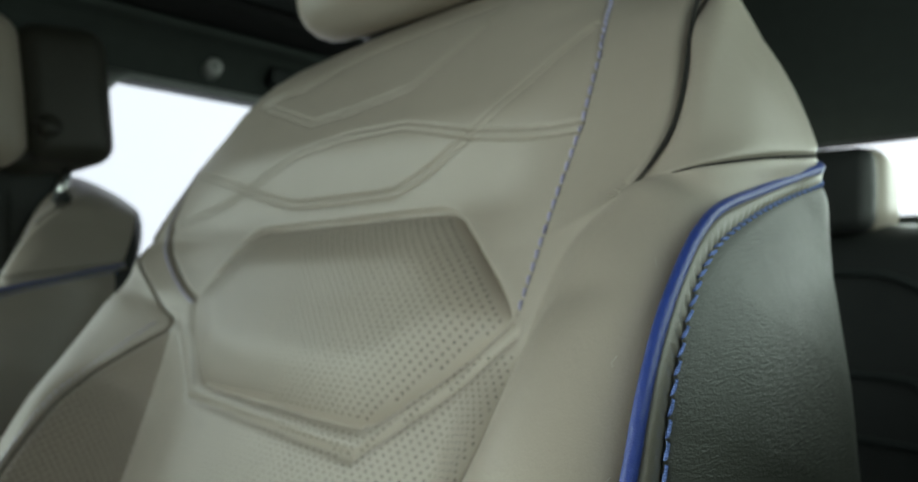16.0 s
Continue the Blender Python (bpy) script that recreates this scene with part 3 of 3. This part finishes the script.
        for q, h, n, g, a in zip(path, np.gradient(path, axis=0), out, size, lean):
            x = Vector(h).normalized()
            y = Vector(n).cross(x).normalized()
            n = x.cross(y)
            for k in ring:
                verts.append(Vector(q) + x * (g / 2 + 0.0006 * math.cos(k)) + y * 0.0005 * math.sin(k) + n * 0.0003)
            faces.append(tuple(range(len(verts) - 8, len(verts))))
            c, s_ = math.cos(a * sign), -math.sin(a * sign)
            m = Matrix((x * c + y * s_, y * c - x * s_, n)).transposed().to_4x4() @ Matrix.Diagonal((g / STITCH, 0.6 + 0.4 * g / STITCH, 0.6 + 0.4 * g / STITCH, 1))
            m.translation = Vector(q) + n * 0.00015
            ob = new("stitch", stitch)
            ob.parent = sp
            ob.matrix_basis = m
        ob = new("hole_pattern", mesh_of("hole_pattern", verts, faces, HOLE, False))
        ob.parent = sp
        tagged(ob, "dark needle holes of the seam", kind="stuff")
        # blue stitches beside the bolster's inner seam
        line = seam_line
        path = to_world(side(line, sign))
        out = to_world(side(line + np.array([-0.55, 0, 0.8]), sign)) - path
        stitches(path, out, 0.0080, capsule(0.0050, 0.00082, PALE_THREAD), b, 0.06, 0.0003)
    # blue seam from the padded panel up over each wing
    path, nrm = face_path(catmull(WING_SEAM, 80))
    stitches(path, nrm, 0.0058, small_blue, face, 0.16, 0.0010)
    path, nrm = face_path(offset_line(catmull(FAR_WING_SEAM, 80), 0.0035))
    stitches(path, nrm, 0.0053, small_blue, face, 0.12, 0.0006, True, "pale blue thread seam over the wing")

    # thin dark tubes in the sewn seams, coloured as the shade of their gaps
    def shade_line(path, radius):
        part("seam_shade_strip", mesh_of("seam_shade_strip", *tube(path, radius * np.interp(np.linspace(0, 1, len(path)), [0, 0.22, 0.92, 1], [0.15, 1, 1, 0.5])[:, None, None], 8), SEAM_SHADE), face, "dark strip for the shade in a sewn seam's gap")

    shade_line(to_world(side(catmull(BOLSTER[8:, 0], 140) + np.array([-0.0004, 0, -0.0013]), 1)), 0.00045)
    shade_line(to_world(side(catmull(SLIT[:9], 120) + np.array([0.0009, 0, -0.0018]), 1)), 0.0010)
    shade_line(to_world(side(catmull(FAR_BOLSTER[:11, 0], 200) + np.array([0, 0, -0.0021]), -1)), 0.00055)
    path, nrm = face_path(catmull(FAR_WING_SEAM, 80))
    shade_line(path + nrm * 0.0001, 0.0005)
    path, nrm = face_path(catmull(WING_SEAM, 80))
    shade_line(path + nrm * 0.0001, 0.00030)

    # back shell closes the seat
    ang = np.linspace(0, 2 * np.pi, 64, endpoint=False)
    rows = []
    for w, half in ((-0.30, 0.24), (-0.22, 0.255), (0.1, 0.258), (0.2, 0.25), (0.28, 0.232), (0.345, 0.195), (0.385, 0.14), (0.408, 0.07), (0.411, 0.01)):
        c, s = np.cos(ang), np.sin(ang)
        rows.append(np.stack([half * np.sign(c) * np.abs(c) ** 0.35, np.full(64, w), -0.075 + 0.038 * np.sign(s) * np.abs(s) ** 0.6], -1))
    rows = catmull(rows, 60)
    part("back_shell", mesh_of("back_shell", to_world(side(rows, 1)).reshape(-1, 3), grid_faces(60, 64, True) + [tuple(range(64))], DARK_LEATHER), seat, "charcoal rear shell of the backrest")

    # cushion below
    part("cushion", rounded("cushion", (0.36, 0.50, 0.14), 0.045, LEATHER, (XC, -0.10, 0.36), (6, 0, 0), 0.012), seat, "greige leather seat cushion")
    for s in (1, -1):
        part("cushion_bolster", rounded("cushion_bolster", (0.085, 0.50, 0.18), 0.035, LEATHER, (XC + s * 0.215, -0.10, 0.37), (6, 0, 0)), seat)
    part("seat_base", rounded("seat_base", (0.44, 0.46, 0.26), 0.03, TRIM, (XC, -0.06, 0.16)), seat, "black plastic seat base")
    return seat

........

= Stated goal =
Return the whole listing, word for word, and leave out every picture.

= Full response =
16.0 s
Continue the Blender Python (bpy) script that recreates this scene with part 3 of 3. This part finishes the script.
        for q, h, n, g, a in zip(path, np.gradient(path, axis=0), out, size, lean):
            x = Vector(h).normalized()
            y = Vector(n).cross(x).normalized()
            n = x.cross(y)
            for k in ring:
                verts.append(Vector(q) + x * (g / 2 + 0.0006 * math.cos(k)) + y * 0.0005 * math.sin(k) + n * 0.0003)
            faces.append(tuple(range(len(verts) - 8, len(verts))))
            c, s_ = math.cos(a * sign), -math.sin(a * sign)
            m = Matrix((x * c + y * s_, y * c - x * s_, n)).transposed().to_4x4() @ Matrix.Diagonal((g / STITCH, 0.6 + 0.4 * g / STITCH, 0.6 + 0.4 * g / STITCH, 1))
            m.translation = Vector(q) + n * 0.00015
            ob = new("stitch", stitch)
            ob.parent = sp
            ob.matrix_basis = m
        ob = new("hole_pattern", mesh_of("hole_pattern", verts, faces, HOLE, False))
        ob.parent = sp
        tagged(ob, "dark needle holes of the seam", kind="stuff")
        # blue stitches beside the bolster's inner seam
        line = seam_line
        path = to_world(side(line, sign))
        out = to_world(side(line + np.array([-0.55, 0, 0.8]), sign)) - path
        stitches(path, out, 0.0080, capsule(0.0050, 0.00082, PALE_THREAD), b, 0.06, 0.0003)
    # blue seam from the padded panel up over each wing
    path, nrm = face_path(catmull(WING_SEAM, 80))
    stitches(path, nrm, 0.0058, small_blue, face, 0.16, 0.0010)
    path, nrm = face_path(offset_line(catmull(FAR_WING_SEAM, 80), 0.0035))
    stitches(path, nrm, 0.0053, small_blue, face, 0.12, 0.0006, True, "pale blue thread seam over the wing")

    # thin dark tubes in the sewn seams, coloured as the shade of their gaps
    def shade_line(path, radius):
        part("seam_shade_strip", mesh_of("seam_shade_strip", *tube(path, radius * np.interp(np.linspace(0, 1, len(path)), [0, 0.22, 0.92, 1], [0.15, 1, 1, 0.5])[:, None, None], 8), SEAM_SHADE), face, "dark strip for the shade in a sewn seam's gap")

    shade_line(to_world(side(catmull(BOLSTER[8:, 0], 140) + np.array([-0.0004, 0, -0.0013]), 1)), 0.00045)
    shade_line(to_world(side(catmull(SLIT[:9], 120) + np.array([0.0009, 0, -0.0018]), 1)), 0.0010)
    shade_line(to_world(side(catmull(FAR_BOLSTER[:11, 0], 200) + np.array([0, 0, -0.0021]), -1)), 0.00055)
    path, nrm = face_path(catmull(FAR_WING_SEAM, 80))
    shade_line(path + nrm * 0.0001, 0.0005)
    path, nrm = face_path(catmull(WING_SEAM, 80))
    shade_line(path + nrm * 0.0001, 0.00030)

    # back shell closes the seat
    ang = np.linspace(0, 2 * np.pi, 64, endpoint=False)
    rows = []
    for w, half in ((-0.30, 0.24), (-0.22, 0.255), (0.1, 0.258), (0.2, 0.25), (0.28, 0.232), (0.345, 0.195), (0.385, 0.14), (0.408, 0.07), (0.411, 0.01)):
        c, s = np.cos(ang), np.sin(ang)
        rows.append(np.stack([half * np.sign(c) * np.abs(c) ** 0.35, np.full(64, w), -0.075 + 0.038 * np.sign(s) * np.abs(s) ** 0.6], -1))
    rows = catmull(rows, 60)
    part("back_shell", mesh_of("back_shell", to_world(side(rows, 1)).reshape(-1, 3), grid_faces(60, 64, True) + [tuple(range(64))], DARK_LEATHER), seat, "charcoal rear shell of the backrest")

    # cushion below
    part("cushion", rounded("cushion", (0.36, 0.50, 0.14), 0.045, LEATHER, (XC, -0.10, 0.36), (6, 0, 0), 0.012), seat, "greige leather seat cushion")
    for s in (1, -1):
        part("cushion_bolster", rounded("cushion_bolster", (0.085, 0.50, 0.18), 0.035, LEATHER, (XC + s * 0.215, -0.10, 0.37), (6, 0, 0)), seat)
    part("seat_base", rounded("seat_base", (0.44, 0.46, 0.26), 0.03, TRIM, (XC, -0.06, 0.16)), seat, "black plastic seat base")
    return seat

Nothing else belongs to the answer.